GOAL: Omit all images. Transcribe the rest of the material below exactly.

RECORDED DATA:
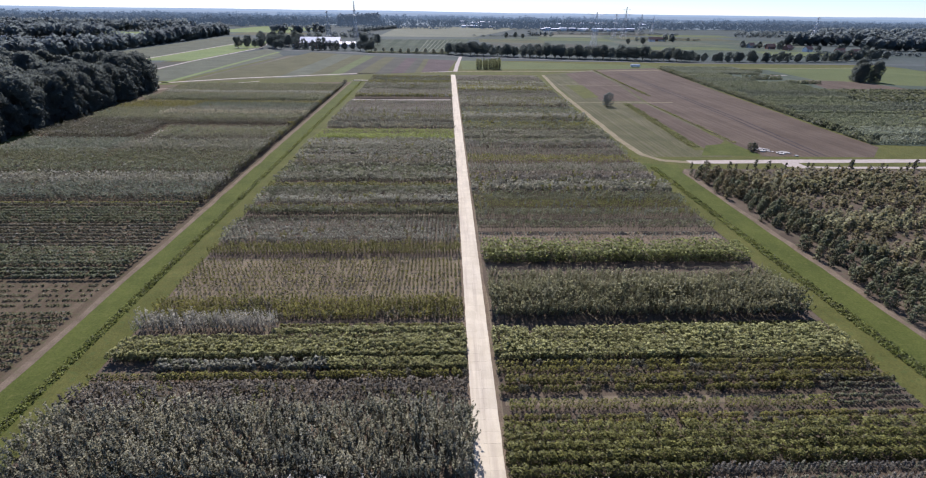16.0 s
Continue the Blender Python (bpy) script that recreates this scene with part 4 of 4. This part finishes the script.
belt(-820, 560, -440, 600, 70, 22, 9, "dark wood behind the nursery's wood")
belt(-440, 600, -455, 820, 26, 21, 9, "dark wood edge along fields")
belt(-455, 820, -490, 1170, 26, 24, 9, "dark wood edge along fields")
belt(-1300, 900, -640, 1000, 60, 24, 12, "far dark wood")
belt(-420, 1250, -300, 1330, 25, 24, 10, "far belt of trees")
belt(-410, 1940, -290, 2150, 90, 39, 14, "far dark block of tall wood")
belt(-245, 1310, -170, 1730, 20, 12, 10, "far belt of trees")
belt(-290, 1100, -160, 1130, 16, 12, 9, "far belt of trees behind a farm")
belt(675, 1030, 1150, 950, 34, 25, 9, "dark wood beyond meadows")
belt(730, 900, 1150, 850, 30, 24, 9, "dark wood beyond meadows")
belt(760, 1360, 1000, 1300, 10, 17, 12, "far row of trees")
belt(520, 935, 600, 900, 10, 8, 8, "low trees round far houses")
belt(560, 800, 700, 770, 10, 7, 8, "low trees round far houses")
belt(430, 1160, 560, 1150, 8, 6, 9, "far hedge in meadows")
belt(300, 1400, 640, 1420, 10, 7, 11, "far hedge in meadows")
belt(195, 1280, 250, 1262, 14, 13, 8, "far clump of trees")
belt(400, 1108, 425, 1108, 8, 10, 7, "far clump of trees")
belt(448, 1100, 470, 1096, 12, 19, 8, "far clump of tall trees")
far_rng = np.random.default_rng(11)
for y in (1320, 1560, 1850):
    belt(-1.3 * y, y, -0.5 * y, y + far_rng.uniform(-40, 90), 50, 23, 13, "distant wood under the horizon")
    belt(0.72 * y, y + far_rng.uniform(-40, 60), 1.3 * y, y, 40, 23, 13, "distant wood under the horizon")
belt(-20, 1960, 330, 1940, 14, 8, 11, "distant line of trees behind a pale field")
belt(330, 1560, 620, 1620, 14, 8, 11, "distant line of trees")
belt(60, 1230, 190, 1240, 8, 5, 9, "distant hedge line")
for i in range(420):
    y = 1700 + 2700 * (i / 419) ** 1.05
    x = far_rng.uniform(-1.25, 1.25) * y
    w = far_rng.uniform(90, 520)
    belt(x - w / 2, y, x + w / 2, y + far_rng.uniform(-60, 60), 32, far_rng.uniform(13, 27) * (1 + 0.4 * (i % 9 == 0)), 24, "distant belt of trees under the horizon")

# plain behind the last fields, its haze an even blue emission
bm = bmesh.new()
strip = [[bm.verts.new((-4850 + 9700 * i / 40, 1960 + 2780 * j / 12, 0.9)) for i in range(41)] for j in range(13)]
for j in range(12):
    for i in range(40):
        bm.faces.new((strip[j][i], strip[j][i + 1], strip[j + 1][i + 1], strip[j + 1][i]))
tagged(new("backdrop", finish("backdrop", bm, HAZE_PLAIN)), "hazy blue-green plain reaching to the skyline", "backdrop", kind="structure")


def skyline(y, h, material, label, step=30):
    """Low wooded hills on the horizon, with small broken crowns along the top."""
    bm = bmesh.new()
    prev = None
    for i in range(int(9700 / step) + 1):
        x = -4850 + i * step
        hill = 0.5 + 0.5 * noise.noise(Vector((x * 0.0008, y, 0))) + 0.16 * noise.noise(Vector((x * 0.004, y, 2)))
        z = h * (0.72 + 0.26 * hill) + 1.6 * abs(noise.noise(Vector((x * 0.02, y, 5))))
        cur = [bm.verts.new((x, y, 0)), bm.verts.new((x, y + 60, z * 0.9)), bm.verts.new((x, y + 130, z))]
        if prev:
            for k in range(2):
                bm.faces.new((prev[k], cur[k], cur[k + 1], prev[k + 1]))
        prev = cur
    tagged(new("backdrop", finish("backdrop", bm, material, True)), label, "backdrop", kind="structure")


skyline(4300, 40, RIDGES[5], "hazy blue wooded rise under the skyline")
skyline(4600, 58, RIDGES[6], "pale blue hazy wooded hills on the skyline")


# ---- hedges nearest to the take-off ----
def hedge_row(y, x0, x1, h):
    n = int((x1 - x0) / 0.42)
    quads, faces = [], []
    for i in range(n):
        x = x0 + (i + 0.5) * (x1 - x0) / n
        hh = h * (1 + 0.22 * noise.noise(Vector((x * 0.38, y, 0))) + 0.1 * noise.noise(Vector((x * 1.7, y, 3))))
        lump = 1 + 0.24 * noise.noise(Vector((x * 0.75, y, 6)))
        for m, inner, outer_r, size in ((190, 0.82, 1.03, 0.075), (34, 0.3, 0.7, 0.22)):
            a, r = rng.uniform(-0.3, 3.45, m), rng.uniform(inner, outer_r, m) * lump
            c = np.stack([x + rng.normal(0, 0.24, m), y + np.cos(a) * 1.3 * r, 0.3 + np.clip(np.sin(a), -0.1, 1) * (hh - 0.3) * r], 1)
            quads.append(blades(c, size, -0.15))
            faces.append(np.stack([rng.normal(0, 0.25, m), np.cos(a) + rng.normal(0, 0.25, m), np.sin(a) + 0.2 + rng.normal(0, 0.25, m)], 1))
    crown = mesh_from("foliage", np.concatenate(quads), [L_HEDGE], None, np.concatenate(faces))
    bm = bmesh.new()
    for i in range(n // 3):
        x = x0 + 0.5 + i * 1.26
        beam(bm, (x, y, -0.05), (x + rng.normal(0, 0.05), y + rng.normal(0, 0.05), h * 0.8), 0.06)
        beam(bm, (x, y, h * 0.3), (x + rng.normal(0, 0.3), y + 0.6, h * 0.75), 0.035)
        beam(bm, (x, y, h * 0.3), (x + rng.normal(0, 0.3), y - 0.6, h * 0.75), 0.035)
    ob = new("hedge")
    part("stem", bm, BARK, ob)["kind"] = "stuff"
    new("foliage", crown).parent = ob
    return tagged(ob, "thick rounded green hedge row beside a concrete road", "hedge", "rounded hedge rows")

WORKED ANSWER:
16.0 s
Continue the Blender Python (bpy) script that recreates this scene with part 4 of 4. This part finishes the script.
belt(-820, 560, -440, 600, 70, 22, 9, "dark wood behind the nursery's wood")
belt(-440, 600, -455, 820, 26, 21, 9, "dark wood edge along fields")
belt(-455, 820, -490, 1170, 26, 24, 9, "dark wood edge along fields")
belt(-1300, 900, -640, 1000, 60, 24, 12, "far dark wood")
belt(-420, 1250, -300, 1330, 25, 24, 10, "far belt of trees")
belt(-410, 1940, -290, 2150, 90, 39, 14, "far dark block of tall wood")
belt(-245, 1310, -170, 1730, 20, 12, 10, "far belt of trees")
belt(-290, 1100, -160, 1130, 16, 12, 9, "far belt of trees behind a farm")
belt(675, 1030, 1150, 950, 34, 25, 9, "dark wood beyond meadows")
belt(730, 900, 1150, 850, 30, 24, 9, "dark wood beyond meadows")
belt(760, 1360, 1000, 1300, 10, 17, 12, "far row of trees")
belt(520, 935, 600, 900, 10, 8, 8, "low trees round far houses")
belt(560, 800, 700, 770, 10, 7, 8, "low trees round far houses")
belt(430, 1160, 560, 1150, 8, 6, 9, "far hedge in meadows")
belt(300, 1400, 640, 1420, 10, 7, 11, "far hedge in meadows")
belt(195, 1280, 250, 1262, 14, 13, 8, "far clump of trees")
belt(400, 1108, 425, 1108, 8, 10, 7, "far clump of trees")
belt(448, 1100, 470, 1096, 12, 19, 8, "far clump of tall trees")
far_rng = np.random.default_rng(11)
for y in (1320, 1560, 1850):
    belt(-1.3 * y, y, -0.5 * y, y + far_rng.uniform(-40, 90), 50, 23, 13, "distant wood under the horizon")
    belt(0.72 * y, y + far_rng.uniform(-40, 60), 1.3 * y, y, 40, 23, 13, "distant wood under the horizon")
belt(-20, 1960, 330, 1940, 14, 8, 11, "distant line of trees behind a pale field")
belt(330, 1560, 620, 1620, 14, 8, 11, "distant line of trees")
belt(60, 1230, 190, 1240, 8, 5, 9, "distant hedge line")
for i in range(420):
    y = 1700 + 2700 * (i / 419) ** 1.05
    x = far_rng.uniform(-1.25, 1.25) * y
    w = far_rng.uniform(90, 520)
    belt(x - w / 2, y, x + w / 2, y + far_rng.uniform(-60, 60), 32, far_rng.uniform(13, 27) * (1 + 0.4 * (i % 9 == 0)), 24, "distant belt of trees under the horizon")

# plain behind the last fields, its haze an even blue emission
bm = bmesh.new()
strip = [[bm.verts.new((-4850 + 9700 * i / 40, 1960 + 2780 * j / 12, 0.9)) for i in range(41)] for j in range(13)]
for j in range(12):
    for i in range(40):
        bm.faces.new((strip[j][i], strip[j][i + 1], strip[j + 1][i + 1], strip[j + 1][i]))
tagged(new("backdrop", finish("backdrop", bm, HAZE_PLAIN)), "hazy blue-green plain reaching to the skyline", "backdrop", kind="structure")


def skyline(y, h, material, label, step=30):
    """Low wooded hills on the horizon, with small broken crowns along the top."""
    bm = bmesh.new()
    prev = None
    for i in range(int(9700 / step) + 1):
        x = -4850 + i * step
        hill = 0.5 + 0.5 * noise.noise(Vector((x * 0.0008, y, 0))) + 0.16 * noise.noise(Vector((x * 0.004, y, 2)))
        z = h * (0.72 + 0.26 * hill) + 1.6 * abs(noise.noise(Vector((x * 0.02, y, 5))))
        cur = [bm.verts.new((x, y, 0)), bm.verts.new((x, y + 60, z * 0.9)), bm.verts.new((x, y + 130, z))]
        if prev:
            for k in range(2):
                bm.faces.new((prev[k], cur[k], cur[k + 1], prev[k + 1]))
        prev = cur
    tagged(new("backdrop", finish("backdrop", bm, material, True)), label, "backdrop", kind="structure")


skyline(4300, 40, RIDGES[5], "hazy blue wooded rise under the skyline")
skyline(4600, 58, RIDGES[6], "pale blue hazy wooded hills on the skyline")


# ---- hedges nearest to the take-off ----
def hedge_row(y, x0, x1, h):
    n = int((x1 - x0) / 0.42)
    quads, faces = [], []
    for i in range(n):
        x = x0 + (i + 0.5) * (x1 - x0) / n
        hh = h * (1 + 0.22 * noise.noise(Vector((x * 0.38, y, 0))) + 0.1 * noise.noise(Vector((x * 1.7, y, 3))))
        lump = 1 + 0.24 * noise.noise(Vector((x * 0.75, y, 6)))
        for m, inner, outer_r, size in ((190, 0.82, 1.03, 0.075), (34, 0.3, 0.7, 0.22)):
            a, r = rng.uniform(-0.3, 3.45, m), rng.uniform(inner, outer_r, m) * lump
            c = np.stack([x + rng.normal(0, 0.24, m), y + np.cos(a) * 1.3 * r, 0.3 + np.clip(np.sin(a), -0.1, 1) * (hh - 0.3) * r], 1)
            quads.append(blades(c, size, -0.15))
            faces.append(np.stack([rng.normal(0, 0.25, m), np.cos(a) + rng.normal(0, 0.25, m), np.sin(a) + 0.2 + rng.normal(0, 0.25, m)], 1))
    crown = mesh_from("foliage", np.concatenate(quads), [L_HEDGE], None, np.concatenate(faces))
    bm = bmesh.new()
    for i in range(n // 3):
        x = x0 + 0.5 + i * 1.26
        beam(bm, (x, y, -0.05), (x + rng.normal(0, 0.05), y + rng.normal(0, 0.05), h * 0.8), 0.06)
        beam(bm, (x, y, h * 0.3), (x + rng.normal(0, 0.3), y + 0.6, h * 0.75), 0.035)
        beam(bm, (x, y, h * 0.3), (x + rng.normal(0, 0.3), y - 0.6, h * 0.75), 0.035)
    ob = new("hedge")
    part("stem", bm, BARK, ob)["kind"] = "stuff"
    new("foliage", crown).parent = ob
    return tagged(ob, "thick rounded green hedge row beside a concrete road", "hedge", "rounded hedge rows")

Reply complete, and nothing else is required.